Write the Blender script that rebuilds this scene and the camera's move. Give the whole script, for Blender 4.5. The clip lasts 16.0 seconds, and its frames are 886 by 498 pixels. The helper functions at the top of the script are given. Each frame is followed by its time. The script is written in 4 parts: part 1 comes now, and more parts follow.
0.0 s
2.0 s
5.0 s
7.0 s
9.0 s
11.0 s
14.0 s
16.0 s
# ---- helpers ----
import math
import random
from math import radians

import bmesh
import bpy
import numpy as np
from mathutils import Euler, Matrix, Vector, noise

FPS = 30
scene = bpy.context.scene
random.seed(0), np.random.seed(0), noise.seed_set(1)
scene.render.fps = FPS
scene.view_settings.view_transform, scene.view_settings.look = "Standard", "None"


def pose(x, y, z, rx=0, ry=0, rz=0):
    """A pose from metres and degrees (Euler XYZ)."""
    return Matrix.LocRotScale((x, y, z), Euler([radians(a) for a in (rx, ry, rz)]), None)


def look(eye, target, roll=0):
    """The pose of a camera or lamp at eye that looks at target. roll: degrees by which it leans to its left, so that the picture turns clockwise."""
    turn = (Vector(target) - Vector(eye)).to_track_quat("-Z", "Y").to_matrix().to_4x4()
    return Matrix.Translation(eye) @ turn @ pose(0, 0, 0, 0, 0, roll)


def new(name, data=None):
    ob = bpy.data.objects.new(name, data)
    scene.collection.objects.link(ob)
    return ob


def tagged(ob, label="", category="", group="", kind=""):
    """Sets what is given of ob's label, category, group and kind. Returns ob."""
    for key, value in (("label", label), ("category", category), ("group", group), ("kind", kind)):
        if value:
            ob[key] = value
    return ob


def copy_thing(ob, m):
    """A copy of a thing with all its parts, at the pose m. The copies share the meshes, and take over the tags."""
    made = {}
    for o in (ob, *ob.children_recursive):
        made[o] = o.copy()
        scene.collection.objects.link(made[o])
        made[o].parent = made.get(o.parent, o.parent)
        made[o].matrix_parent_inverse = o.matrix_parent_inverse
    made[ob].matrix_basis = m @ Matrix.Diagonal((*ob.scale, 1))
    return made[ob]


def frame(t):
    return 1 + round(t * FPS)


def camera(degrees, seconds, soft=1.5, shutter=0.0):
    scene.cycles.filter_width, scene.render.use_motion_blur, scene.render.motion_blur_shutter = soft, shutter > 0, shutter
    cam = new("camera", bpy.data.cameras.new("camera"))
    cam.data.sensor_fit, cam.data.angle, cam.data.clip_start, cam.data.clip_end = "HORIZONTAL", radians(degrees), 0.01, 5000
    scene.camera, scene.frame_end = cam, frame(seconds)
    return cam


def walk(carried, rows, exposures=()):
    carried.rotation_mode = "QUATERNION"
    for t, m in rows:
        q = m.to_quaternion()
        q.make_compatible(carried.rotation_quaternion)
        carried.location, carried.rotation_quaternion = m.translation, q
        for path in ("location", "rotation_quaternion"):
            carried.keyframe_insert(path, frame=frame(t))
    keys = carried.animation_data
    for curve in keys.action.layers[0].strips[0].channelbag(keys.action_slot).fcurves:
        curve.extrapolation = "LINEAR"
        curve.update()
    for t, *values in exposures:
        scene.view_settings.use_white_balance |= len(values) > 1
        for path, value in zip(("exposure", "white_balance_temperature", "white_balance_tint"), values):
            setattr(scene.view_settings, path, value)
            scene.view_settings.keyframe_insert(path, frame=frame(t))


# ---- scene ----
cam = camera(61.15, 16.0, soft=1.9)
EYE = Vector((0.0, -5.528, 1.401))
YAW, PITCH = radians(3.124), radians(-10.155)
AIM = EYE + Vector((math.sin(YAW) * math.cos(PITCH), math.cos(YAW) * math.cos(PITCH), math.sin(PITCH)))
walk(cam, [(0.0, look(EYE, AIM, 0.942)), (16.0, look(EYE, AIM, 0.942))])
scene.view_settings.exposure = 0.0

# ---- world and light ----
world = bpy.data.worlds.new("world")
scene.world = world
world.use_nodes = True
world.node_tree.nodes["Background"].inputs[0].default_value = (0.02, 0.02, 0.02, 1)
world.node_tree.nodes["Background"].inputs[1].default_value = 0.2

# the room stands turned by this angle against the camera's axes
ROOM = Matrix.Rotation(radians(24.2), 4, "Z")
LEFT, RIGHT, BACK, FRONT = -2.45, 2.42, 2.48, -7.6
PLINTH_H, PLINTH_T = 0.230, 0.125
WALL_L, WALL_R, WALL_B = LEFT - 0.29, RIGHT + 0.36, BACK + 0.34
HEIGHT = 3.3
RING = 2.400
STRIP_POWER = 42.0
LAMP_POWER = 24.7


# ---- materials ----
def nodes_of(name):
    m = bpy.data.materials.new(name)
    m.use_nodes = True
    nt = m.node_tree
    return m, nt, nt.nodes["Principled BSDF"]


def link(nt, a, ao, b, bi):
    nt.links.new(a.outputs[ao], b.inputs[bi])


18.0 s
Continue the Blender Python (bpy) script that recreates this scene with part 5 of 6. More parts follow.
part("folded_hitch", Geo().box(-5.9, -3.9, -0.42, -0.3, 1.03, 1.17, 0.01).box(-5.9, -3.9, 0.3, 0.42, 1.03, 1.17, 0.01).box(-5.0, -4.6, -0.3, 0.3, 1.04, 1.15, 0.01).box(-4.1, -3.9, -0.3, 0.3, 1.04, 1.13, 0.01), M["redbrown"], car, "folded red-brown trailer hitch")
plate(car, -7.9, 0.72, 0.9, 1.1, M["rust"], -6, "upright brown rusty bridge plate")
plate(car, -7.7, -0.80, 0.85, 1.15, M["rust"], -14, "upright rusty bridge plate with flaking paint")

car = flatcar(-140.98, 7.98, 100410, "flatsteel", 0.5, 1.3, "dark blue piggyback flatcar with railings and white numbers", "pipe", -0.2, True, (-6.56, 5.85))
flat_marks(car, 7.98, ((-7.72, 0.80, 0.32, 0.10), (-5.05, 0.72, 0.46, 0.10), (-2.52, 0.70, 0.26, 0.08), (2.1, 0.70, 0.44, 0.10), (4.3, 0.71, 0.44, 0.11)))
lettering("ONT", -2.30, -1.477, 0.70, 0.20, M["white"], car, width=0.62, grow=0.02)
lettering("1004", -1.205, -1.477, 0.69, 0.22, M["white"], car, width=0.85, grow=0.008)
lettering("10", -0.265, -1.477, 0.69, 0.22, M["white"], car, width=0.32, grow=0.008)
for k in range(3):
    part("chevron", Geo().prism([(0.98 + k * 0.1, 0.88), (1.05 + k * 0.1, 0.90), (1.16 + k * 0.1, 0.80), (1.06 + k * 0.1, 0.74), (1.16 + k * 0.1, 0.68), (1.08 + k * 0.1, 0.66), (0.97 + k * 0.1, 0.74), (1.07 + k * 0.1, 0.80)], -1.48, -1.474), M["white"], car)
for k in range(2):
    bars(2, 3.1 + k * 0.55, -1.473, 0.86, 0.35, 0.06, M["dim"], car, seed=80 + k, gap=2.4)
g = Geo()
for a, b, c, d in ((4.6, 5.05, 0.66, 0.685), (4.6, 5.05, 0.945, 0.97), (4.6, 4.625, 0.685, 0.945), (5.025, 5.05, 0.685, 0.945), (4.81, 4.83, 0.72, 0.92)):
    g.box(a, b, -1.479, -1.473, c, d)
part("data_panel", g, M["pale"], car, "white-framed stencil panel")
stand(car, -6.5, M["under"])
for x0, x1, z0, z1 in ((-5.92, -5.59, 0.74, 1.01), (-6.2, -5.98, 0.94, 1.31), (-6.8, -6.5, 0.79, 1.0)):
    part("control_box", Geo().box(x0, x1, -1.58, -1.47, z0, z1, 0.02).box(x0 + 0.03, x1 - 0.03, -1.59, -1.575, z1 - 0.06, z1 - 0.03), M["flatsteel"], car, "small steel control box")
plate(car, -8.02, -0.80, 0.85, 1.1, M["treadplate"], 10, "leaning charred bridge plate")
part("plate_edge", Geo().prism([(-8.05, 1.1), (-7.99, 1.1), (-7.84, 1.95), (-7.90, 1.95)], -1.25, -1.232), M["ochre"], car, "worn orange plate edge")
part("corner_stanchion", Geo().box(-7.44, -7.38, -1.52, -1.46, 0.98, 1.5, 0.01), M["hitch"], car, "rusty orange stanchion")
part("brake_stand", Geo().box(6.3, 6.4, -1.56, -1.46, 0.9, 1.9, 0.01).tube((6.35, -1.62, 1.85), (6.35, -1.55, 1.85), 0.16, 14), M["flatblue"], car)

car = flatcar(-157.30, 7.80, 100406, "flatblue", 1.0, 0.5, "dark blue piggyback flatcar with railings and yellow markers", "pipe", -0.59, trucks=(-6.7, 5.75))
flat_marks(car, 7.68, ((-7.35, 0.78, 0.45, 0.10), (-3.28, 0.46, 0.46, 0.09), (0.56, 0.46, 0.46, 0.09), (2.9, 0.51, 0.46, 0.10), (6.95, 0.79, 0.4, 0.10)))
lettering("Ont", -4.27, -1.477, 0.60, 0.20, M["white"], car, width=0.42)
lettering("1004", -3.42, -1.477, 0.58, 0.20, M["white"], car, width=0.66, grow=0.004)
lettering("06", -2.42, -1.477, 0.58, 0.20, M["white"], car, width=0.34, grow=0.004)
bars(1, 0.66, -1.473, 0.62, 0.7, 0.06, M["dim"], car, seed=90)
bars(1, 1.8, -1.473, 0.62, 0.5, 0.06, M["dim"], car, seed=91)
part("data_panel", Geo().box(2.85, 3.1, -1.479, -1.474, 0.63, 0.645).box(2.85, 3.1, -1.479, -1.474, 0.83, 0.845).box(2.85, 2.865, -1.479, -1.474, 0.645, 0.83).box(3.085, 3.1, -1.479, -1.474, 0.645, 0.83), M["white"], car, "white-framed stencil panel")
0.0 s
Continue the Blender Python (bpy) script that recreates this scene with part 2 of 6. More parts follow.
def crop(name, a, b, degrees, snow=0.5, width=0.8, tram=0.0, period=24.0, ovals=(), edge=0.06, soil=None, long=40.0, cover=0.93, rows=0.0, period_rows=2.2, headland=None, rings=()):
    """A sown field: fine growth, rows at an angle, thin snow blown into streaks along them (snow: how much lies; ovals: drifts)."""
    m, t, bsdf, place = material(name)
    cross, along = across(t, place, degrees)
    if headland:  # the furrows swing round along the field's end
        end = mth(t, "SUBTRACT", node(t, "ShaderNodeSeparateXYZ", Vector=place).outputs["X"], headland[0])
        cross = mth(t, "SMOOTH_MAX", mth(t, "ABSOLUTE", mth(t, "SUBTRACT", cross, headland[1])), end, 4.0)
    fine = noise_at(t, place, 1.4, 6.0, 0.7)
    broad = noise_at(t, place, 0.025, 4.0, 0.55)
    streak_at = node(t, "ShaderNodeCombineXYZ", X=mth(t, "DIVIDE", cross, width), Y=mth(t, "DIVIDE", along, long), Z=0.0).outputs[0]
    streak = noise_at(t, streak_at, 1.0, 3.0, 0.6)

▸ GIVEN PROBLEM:
Extract from the listing above the lines between the line containing "scene.camera, scene.frame_end = cam, frame(seconds)" and the line containing "scene.view_settings.exposure = 0.0", keeping both of those lines. Output nothing else.

▸ REPLY TO THE TASK:
    scene.camera, scene.frame_end = cam, frame(seconds)
    return cam


def walk(carried, rows, exposures=()):
    carried.rotation_mode = "QUATERNION"
    for t, m in rows:
        q = m.to_quaternion()
        q.make_compatible(carried.rotation_quaternion)
        carried.location, carried.rotation_quaternion = m.translation, q
        for path in ("location", "rotation_quaternion"):
            carried.keyframe_insert(path, frame=frame(t))
    keys = carried.animation_data
    for curve in keys.action.layers[0].strips[0].channelbag(keys.action_slot).fcurves:
        curve.extrapolation = "LINEAR"
        curve.update()
    for t, *values in exposures:
        scene.view_settings.use_white_balance |= len(values) > 1
        for path, value in zip(("exposure", "white_balance_temperature", "white_balance_tint"), values):
            setattr(scene.view_settings, path, value)
            scene.view_settings.keyframe_insert(path, frame=frame(t))


# ---- scene ----
cam = camera(61.15, 16.0, soft=1.9)
EYE = Vector((0.0, -5.528, 1.401))
YAW, PITCH = radians(3.124), radians(-10.155)
AIM = EYE + Vector((math.sin(YAW) * math.cos(PITCH), math.cos(YAW) * math.cos(PITCH), math.sin(PITCH)))
walk(cam, [(0.0, look(EYE, AIM, 0.942)), (16.0, look(EYE, AIM, 0.942))])
scene.view_settings.exposure = 0.0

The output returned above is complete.